Here are six restaurants, butchers, and bakeries across the Tampa metropolitan area where locals gather to get their fix of their city’s favorite sandwich:
The Boozy Pig
This Tampa kitchen and butcher shop has made a name for itself with its attention to quality, detail, and innovation—especially when it comes to their best-selling mixto sandwich. “The owner, Andrew Tambuzzo, makes his own salami, which no one does. He makes his own roast pork and ham. The fact that he does so much of it himself is extraordinary. We’re talking eight or nine recipes just for one sandwich. He’s the standard bearer for the next generation,” Houck says. “He doesn’t call it a Cuban; he calls it a mixto. He uses a mixture of his own native Cuban and Sicilian spices and ingredients.”
Columbia Restaurant
With locations in Ybor City, the Tampa Bay History Center, and the Tampa Airport among others, Columbia Restaurant boasts being Florida’s oldest restaurant, and they’ve been preparing their Cuban sandwiches the same way ever since their doors opened. “The Columbia has been using the same recipe since at least 1915—that’s when the first printed recipe was dated,” says Houck, who also serves as The Columbia’s vice president of marketing. “We roast and glaze our own ham.
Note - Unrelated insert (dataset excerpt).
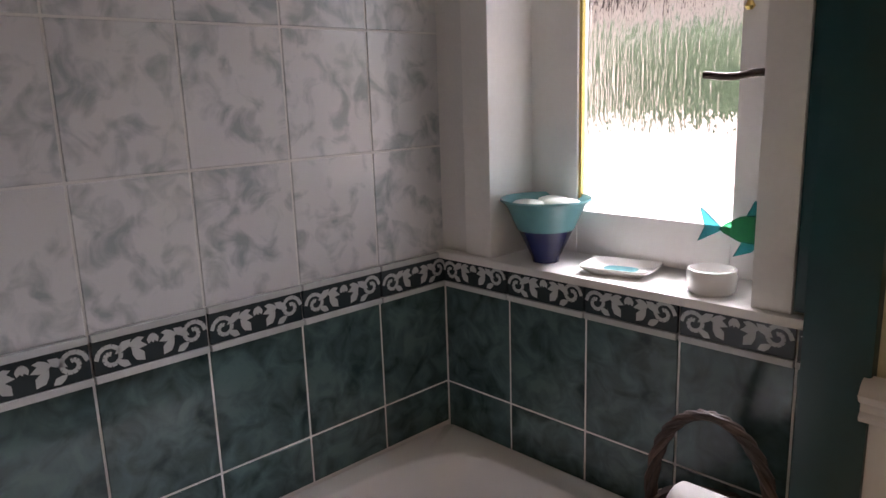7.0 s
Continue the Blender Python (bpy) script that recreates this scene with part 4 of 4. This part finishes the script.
for i in range(16):
    bm = bmesh.new()
    a = 2 * math.pi * i / 16
    c = Vector((kx + 0.107 * math.cos(a), ky + 0.099 * math.sin(a), kz + 0.172 + 0.006 * math.sin(i * 2.2)))
    bmesh.ops.create_icosphere(bm, subdivisions=2, radius=0.0045 + 0.0015 * (i % 3), matrix=Matrix.Translation(c))
    part("trim_bead", bm, CLOTH if i % 3 else DARKMETAL, basket, "pale bead on the basket rim" if i % 3 else "")
roll = thing("toilet_roll", "white toilet roll resting in the basket", "toilet roll", (kx, ky, kz + 0.17))
bm = bmesh.new()
rr = Vector((kx + 0.005, ky - 0.015, kz + 0.185))
rings = []
for r, h in ((0.020, -0.052), (0.047, -0.052), (0.050, -0.048), (0.050, 0.048), (0.047, 0.052), (0.020, 0.052)):
    rings.append([rr + Vector((h, r * math.cos(2 * math.pi * i / 32), r * math.sin(2 * math.pi * i / 32))) for i in range(32)])
loft(bm, rings + [rings[0]], False, False)
part("paper", bm, PAPER, roll)
bm = bmesh.new()
lathe(bm, [(0.0195, -0.051), (0.0195, 0.051), (0.018, 0.051), (0.018, -0.051), (0.0195, -0.051)], rr, 24, "x")
part("core", bm, ART_PALE, roll, "cardboard core")

# sill things
pot = thing("pottery_bowl", "turquoise and navy conical pottery bowl with soaps", "bowl", (-1.498, 0.325, SILL))
bm = bmesh.new()
px, py = -1.498, 0.325
lathe(bm, [(0.0, 0.002), (0.028, 0.0), (0.030, 0.010), (0.058, 0.070), (0.062, 0.072)], (px, py, SILL), 40)
part("base", bm, NAVYGLAZE, pot, "navy glazed lower cone")
bm = bmesh.new()
lathe(bm, [(0.0605, 0.070), (0.084, 0.122), (0.096, 0.132), (0.095, 0.136), (0.080, 0.122), (0.050, 0.070), (0.0, 0.060)], (px, py, SILL), 40)
part("rim", bm, BLUEGLAZE, pot, "turquoise glazed rim")
for i, (dx, dy, dz, sx, sy) in enumerate(((-0.03, -0.02, 0.118, 0.036, 0.024), (0.035, 0.01, 0.122, 0.042, 0.026), (-0.01, 0.04, 0.120, 0.035, 0.025))):
    bm = bmesh.new()
    bmesh.ops.create_icosphere(bm, subdivisions=3, radius=1.0)
    for v in bm.verts:
        q = v.co
        v.co = Vector((px + dx + sx * math.copysign(abs(q.x) ** 0.7, q.x), py + dy + sy * math.copysign(abs(q.y) ** 0.7, q.y), SILL + dz + 0.014 * math.copysign(abs(q.z) ** 0.7, q.z)))
    tagged(new("soap_bar", finish("soap_bar", bm, SOAP)), "pale green soap bar lying in the pottery bowl", "soap", group="soaps in the bowl")
dish = thing("soap_dish", "square white dish with a blue centre on the sill", "dish", (-1.32, 0.335, SILL))
dish.rotation_euler = (0, 0, radians(12))
bm = bmesh.new()
loft(bm, [oval(0, 0, 0.050, 0.036, 0.0, 40, 9), oval(0, 0, 0.072, 0.052, 0.014, 40, 9), oval(0, 0, 0.072, 0.052, 0.017, 40, 9), oval(0, 0, 0.058, 0.040, 0.008, 40, 9), oval(0, 0, 0.02, 0.014, 0.007, 40, 4)])
part("plate", bm, CERAMIC, dish, local=True)
bm = bmesh.new()
loft(bm, [oval(0, 0, 0.034, 0.022, 0.0078, 30, 3), oval(0, 0, 0.028, 0.017, 0.0086, 30, 3)])
part("blue_motif", bm, BLUEGLAZE, dish, "faded blue glaze in the dish", local=True)
bm = bmesh.new()
lathe(bm, [(0.0, 0.0), (0.036, 0.0), (0.041, 0.006), (0.043, 0.030), (0.041, 0.042), (0.037, 0.043), (0.034, 0.036), (0.033, 0.012), (0.0, 0.010)], (-1.125, 0.315, SILL), 36)
tagged(new("ramekin", finish("ramekin", bm, CERAMIC)), "small round white ceramic pot on the sill", "pot")
fish = thing("glass_fish", "green and turquoise fused-glass fish ornament", "ornament", (-1.055, YC - 0.04, SILL + 0.105))
fx, fy, fz = -1.088, YC - 0.045, SILL + 0.105


def flat(points, mat, name, lab=""):
    bm = bmesh.new()
    loft(bm, [[(fx + 1.12 * a, fy + d, fz + 1.05 * b) for a, b in points] for d in (0, 0.006)])
    part(name, bm, mat, fish, lab, smooth=False)


flat([(0.060, 0.0), (0.045, 0.020), (0.020, 0.030), (-0.010, 0.024), (-0.035, 0.008), (-0.042, 0.0), (-0.035, -0.006), (-0.010, -0.018), (0.025, -0.020), (0.050, -0.012)], GREENGLASS, "fish_body")
flat([(-0.040, 0.003), (-0.075, 0.034), (-0.066, 0.002), (-0.078, -0.026), (-0.040, -0.003)], TEALGLASS, "fish_tail", "turquoise glass tail")
flat([(0.0, 0.026), (0.012, 0.052), (0.032, 0.046), (0.034, 0.026)], TEALGLASS, "top_fin")
flat([(-0.005, -0.018), (-0.018, -0.045), (0.010, -0.034), (0.022, -0.019)], TEALGLASS, "belly_fin")
bm = bmesh.new()
tube(bm, [(fx + 0.02, fy + 0.006, fz + 0.03), (fx + 0.02, fy + 0.02, fz + 0.10)], 0.0008, 6)
part("wire", bm, DARKMETAL, fish)


# ---- hall fittings ----
def wall_plate(name, label, z, x, w, kind, mat=PLASTIC):
    ob = thing(name, label, kind, (x, YH, z))
    bm = bmesh.new()
    box(bm, x - w / 2, x + w / 2, YH + 0.0005, YH + 0.010, z - 0.043, z + 0.043, 0.003)
    part("plate", bm, mat, ob)
    return ob


sock = wall_plate("wall_socket", "white single power socket low on the hall wall", 0.257, -0.521, 0.086, "socket")
for dx, dz, sx, sz in ((0, 0.016, 0.004, 0.009), (-0.012, -0.008, 0.008, 0.004), (0.012, -0.008, 0.008, 0.004)):
    bm = bmesh.new()
    box(bm, -0.521 + dx - sx / 2, -0.521 + dx + sx / 2, YH + 0.010, YH + 0.0108, 0.257 + dz - sz / 2, 0.257 + dz + sz / 2)
    part("slot", bm, BLACK, sock, "dark socket slot")
plate = wall_plate("blank_wall_plate", "painted-over blank plate above the hall dado", 1.283, -0.556, 0.086, "wall plate", CREAM)
for dx in (-0.03, 0.03):
    bm = bmesh.new()
    lathe(bm, [(0.0, 0.0115), (0.004, 0.011), (0.0045, 0.0095)], (-0.556 + dx, YH, 1.283), 12, "y")
    part("screw", bm, DARKMETAL, plate, "dark screw head")

# carpet rucks
bm = bmesh.new()
for k, (y0, x0, x1, h) in enumerate(((-4.05, -1.9, -0.68, 0.005), (-4.26, -1.8, -0.72, 0.004), (-4.45, -1.9, -0.75, 0.005), (-4.66, -1.7, -0.7, 0.004), (-3.45, -1.3, -0.5, 0.003))):
    pr = [[(x0 + (x1 - x0) * i / 20, y0 + 0.05 * math.sin(i * 0.5 + k) + d, 0.0005 + hh * h * math.sin(math.pi * i / 20)) for i in range(21)] for d, hh in ((-0.05, 0), (-0.025, 0.6), (0, 1), (0.025, 0.6), (0.05, 0))]
    loft(bm, pr, False, False, False)
ob = new("carpet_rucks", finish("carpet_rucks", bm, CARPET))
ob.parent = carpet

# ---- the far room ----
random.seed(5)
for x0 in (-1.31, -0.62, 0.2):
    lf, br = bmesh.new(), bmesh.new()
    z = 0.30
    while z < 2.45:
        sway = 0.06 * math.sin(z * 5.2 + x0)
        for _ in range(8):
            a = random.uniform(0, 6.28)
            u, v = x0 + sway + random.uniform(-0.06, 0.06), z + random.uniform(-0.05, 0.05)
            leaf_shape(lf, lambda p, q: Vector((p, YB + 0.0015, q)), u, v, a, random.uniform(0.03, 0.052), random.uniform(0.016, 0.026))
        if random.random() < 0.8:
            u, v = x0 + sway + random.uniform(-0.07, 0.07), z + random.uniform(-0.04, 0.04)
            for k in range(5):
                leaf_shape(br, lambda p, q: Vector((p, YB + 0.002, q)), u, v, k * 1.257, 0.016, 0.012)
        z += 0.085
    for nm, b_, m_ in (("leaf_print", lf, LEAFPRINT), ("berry_print", br, BERRYPRINT)):
        ob = new(nm, finish(nm, b_, m_, False))
        ob.parent = wall_room

lamp = thing("pendant_lamp", "yellow fabric pendant lampshade in the far room", "lamp", (-1.45, -6.0, 1.90))
bm = bmesh.new()
lathe(bm, [(0.165, 0.0), (0.11, 0.24), (0.107, 0.24), (0.162, 0.0), (0.165, 0.0)], (-1.45, -6.0, 1.84), 36)
part("shade", bm, YELLOWSHADE, lamp)
bm = bmesh.new()
tube(bm, [(-1.45, -6.0, 2.00), (-1.45, -6.0, CH + 0.149)], 0.004, 8)
part("flex", bm, PLASTIC, lamp)

desk = thing("desk", "white-topped desk with metal legs by the far window", "desk", (-2.45, -7.75, 0.0))
bm = bmesh.new()
box(bm, -2.98, -2.05, -8.1, -7.45, 0.60, 0.63, 0.004)
part("desktop", bm, WHITE, desk)
for x in (-2.93, -2.10):
    for y in (-8.05, -7.5):
        bm = bmesh.new()
        tube(bm, [(x, y, 0.0), (x, y, 0.60)], 0.014, 12)
        part("leg", bm, CHROME, desk)
chair = thing("office_chair", "black padded chair pushed up to the desk", "chair", (-2.25, -7.2, 0.0))
bm = bmesh.new()
box(bm, -2.42, -2.02, -7.42, -7.02, 0.42, 0.48, 0.02)
part("seat", bm, BLACK, chair)
bm = bmesh.new()
box(bm, -2.09, -2.05, -7.40, -7.04, 0.57, 0.90, 0.015)
part("backrest", bm, BLACK, chair)
for y in (-7.38, -7.06):
    bm = bmesh.new()
    tube(bm, bend([(-2.40, y, 0.42), (-2.39, y, 0.012), (-2.22, y, 0.012), (-2.04, y, 0.012), (-2.05, y, 0.42), (-2.06, y, 0.6)], 6), 0.011, 10)
    part("leg", bm, CHROME, chair, "bent chrome leg")
desk.location += Vector((0.33, 1.30, 0.0))
chair.location += Vector((0.12, 0.95, 0.0))
bin_ = thing("waste_bin", "round wooden waste-paper bin under the window", "bin", (-1.87, -6.98, 0.0))
bm = bmesh.new()
lathe(bm, [(0.0, 0.003), (0.095, 0.0), (0.128, 0.305), (0.130, 0.31), (0.122, 0.31), (0.090, 0.012), (0.0, 0.012)], (-1.87, -6.98, 0.0), 32)
part("body", bm, wood("pale_bin_wood", (0.36, 0.20, 0.10), (0.52, 0.33, 0.18), 0.5), bin_)
bm = bmesh.new()
lathe(bm, [(0.128, 0.292), (0.134, 0.294), (0.135, 0.308), (0.129, 0.311)], (-1.87, -6.98, 0.0), 32)
part("rim", bm, ART_PALE, bin_)

# laminate planks
for c in range(9):
    x = -2.45 + 0.192 * c
    y = YROOM - 0.02
    first = 0.35 + 0.29 * ((c * 5) % 4)
    k = 0
    while y > YB - 0.3:
        ln = min(first if k == 0 else 1.285, y - YB + 0.3)
        if ln > 0.02:
            piece("plank", (0.190, ln - 0.002, 0.008), LAMINATE, room_floor, (x, y - ln / 2, -0.004), 0.0008)
        y -= ln
        k += 1
        if ln <= 0.02:
            break

# ---- outside ----
ground = structure("ground", [(-60, 60, 0.8, 120, -0.55, 1.02)], PAVING, "pinkish paved yard outside the bathroom window")
# pale colour here imitates the white glare behind the far window's lower pane
structure("ground_front", [(-60, 60, -120, YB - 0.5, -0.55, -0.5)], PAVING, "pale paved ground outside the far room")
random.seed(3)


def clump(name, label, x0, x1, y0, y1, z0, z1, n, size):
    bm = bmesh.new()
    for _ in range(n):
        top = z1 * (0.82 + 0.18 * random.random())
        c = Vector((random.uniform(x0, x1), random.uniform(y0, y1), random.uniform(z0, top)))
        u = Vector((random.gauss(0, 1), random.gauss(0, 1), random.gauss(0, 1))).normalized()
        w = u.orthogonal().normalized()
        s = size * random.uniform(0.5, 1.2)
        q = [c + u * s, c + w * s * 0.5, c - u * s, c - w * s * 0.5]
        bm.faces.new([bm.verts.new(p) for p in q])
    return tagged(new(name, finish(name, bm, HEDGE, False)), label, "hedge", kind="stuff")


clump("hedge", "leafy green shrubs beyond the paved yard", -6.0, -1.0, 6.35, 6.9, 0.98, 2.12, 5500, 0.09)
clump("garden_shrub", "green shrubs outside the far room window", -9.0, -4.4, -19.0, -17.5, -0.5, 1.0, 1500, 0.05)
shed = thing("outbuilding", "rendered outbuilding with dark eaves and a pinkish tiled roof", "outbuilding", (-5.0, 7.0, 1.02))
bm = bmesh.new()
box(bm, -14.0, 1.5, 7.0, 10.5, 1.01, 2.45, 0.01)
part("wall", bm, HARL, shed)
# fascia band; its dark colour includes the eaves' shadow
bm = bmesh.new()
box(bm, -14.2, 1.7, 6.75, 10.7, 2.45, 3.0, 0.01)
part("eaves", bm, EAVES_SHADE, shed, "dark shaded eaves board")
bm = bmesh.new()
loft(bm, [[(x, 6.6, 3.0), (x, 6.6, 3.08), (x, 9.6, 5.6), (x, 10.8, 3.08), (x, 10.8, 3.0)] for x in (-14.3, 1.8)])
part("roof", bm, TILEROOF, shed, "pinkish tiled roof")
The architecture of the sandwich is very precise.”
La Segunda Bakery
Established in 1915 by a Spaniard who fell in love with Cuban bread while fighting in the Spanish-American War, this Tampa bakery with outposts in Ybor City, South Tampa and nearby St. Petersburg serves Cubans on crispy, flaky loaves complete with the palmetto leaf baked in. La Segunda has been a family business for over a century, and today, the great-grandson of its founder leads the production of 18,000 loaves of Cuban bread each day.
The Floridian
The 2020 Tampa Bay Times People’s Choice champion Cubano sandwiches at this Tampa lunch counter keep locals coming back in droves, in part because the restaurant offers the choice to order your sandwich “angry.” If you dare, the addition of a wide selection of hot sauces, hot peppers, or maybe both, adds an unexpected kick to the time-honored Cuban recipe.
Wright’s Gourmet House
The Cuban sandwich at this Tampa café has won the Tampa Tribune’s All-Tampa Cuban Sandwich contest six times for its unexpected spin on the time-honored Tampa Cuban recipe. Wright’s pairs the Cuban’s traditional trio of meats (ham, Genoa salami, and roasted pork) with turkey breast. They also replace Swiss cheese with Jarlsberg, a mild, slightly sweet cheese with a distinct nuttiness. Each Cuban is made fresh and pressed to order at Wright’s Gourmet House, so patience is key at this bustling lunch hotspot.
Silver Ring Café
The time is now to support this Cuban restaurant in Lakeland, just a 35-minute drive from the heart of downtown Tampa. Since 1985, Silver Ring Café has been whipping up Cuban sandwiches, as well as deviled crabs—another recipe born in Ybor City combining Cuban bread, white crab meat, and tomato paste—but the owners now face eviction on Sept. 1.